Despite a market environment that shows little signs of recovery, our position as an essential chemical player combined with our leadership positions in our core markets have enabled us to deliver a solid financial performance in 2024, once again demonstrating our resilience. This success is underpinned by continued year-on-year growth in volumes for businesses such as Bicarbonate and Peroxides, and significant cost savings achieved through our ongoing transformation and digitalization efforts.

We have also made significant strides in sustainability, by reaffirming our commitment to carbon neutrality, launching our ambitious "For Generations" roadmap, and continuing to advance new energy transition projects to reduce our environmental footprint.

With our clear strategy in place, we are confident in our ability to continue to meet our commitments, generate sustainable cash flow to reward shareholders, and strategically position Solvay for future growth."

Structural cost savings initiatives delivered €110 million in 2024, well above the target of €80 million thanks to the acceleration of savings initiatives at manufacturing sites and in corporate functions.

2025 outlook

For 2025, current macroeconomic and geopolitical contexts do not suggest any significant volume recovery in Solvay main end markets.
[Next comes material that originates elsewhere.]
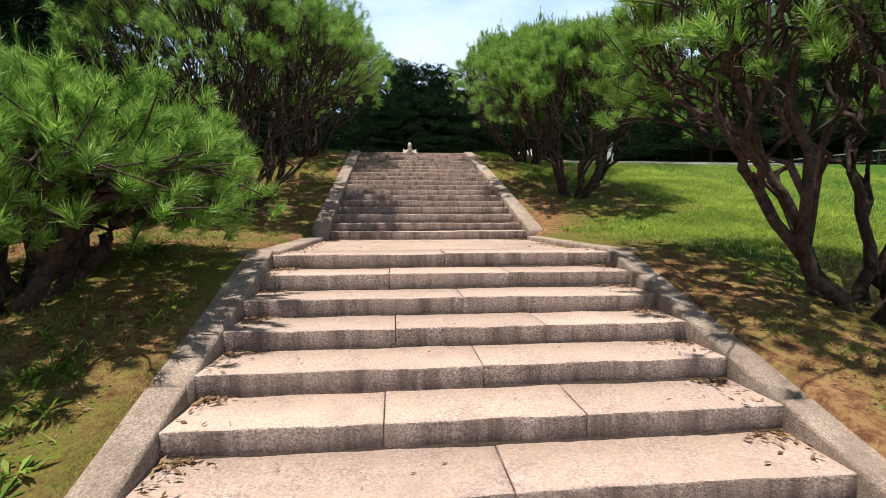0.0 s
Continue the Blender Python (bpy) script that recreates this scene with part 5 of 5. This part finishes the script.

Solvay thus expects the trends of the latter part of the previous year to continue for at least the first semester. Net pricing is anticipated to be resilient compared to 2024, including the impact of the soda ash annual contracts.

In light of these external dynamics, management will continue to focus on the transformation of the company. Cost savings are expected to reach €200 million by year end (from €110 million at the end of 2024), offsetting both inflation and the temporary Corporate stranded costs expected in 2025 from the exit of the Transition Service Agreement with Syensqo.

In that context, Solvay expects its full year 2025 underlying EBITDA to be between €1.0 billion and €1.1 billion (representing an organic growth of -5 to +5% using EUR/USD rate of 1.05). Free cash flow to Solvay shareholders from continuing operations is expected to be around €300 million. Capex are expected to be between €300 million to €350 million, and provision cash-out will increase by more than €50 million year-on-year, mainly due to planned payments for the Dombasle energy transition project, accrued for in prior years.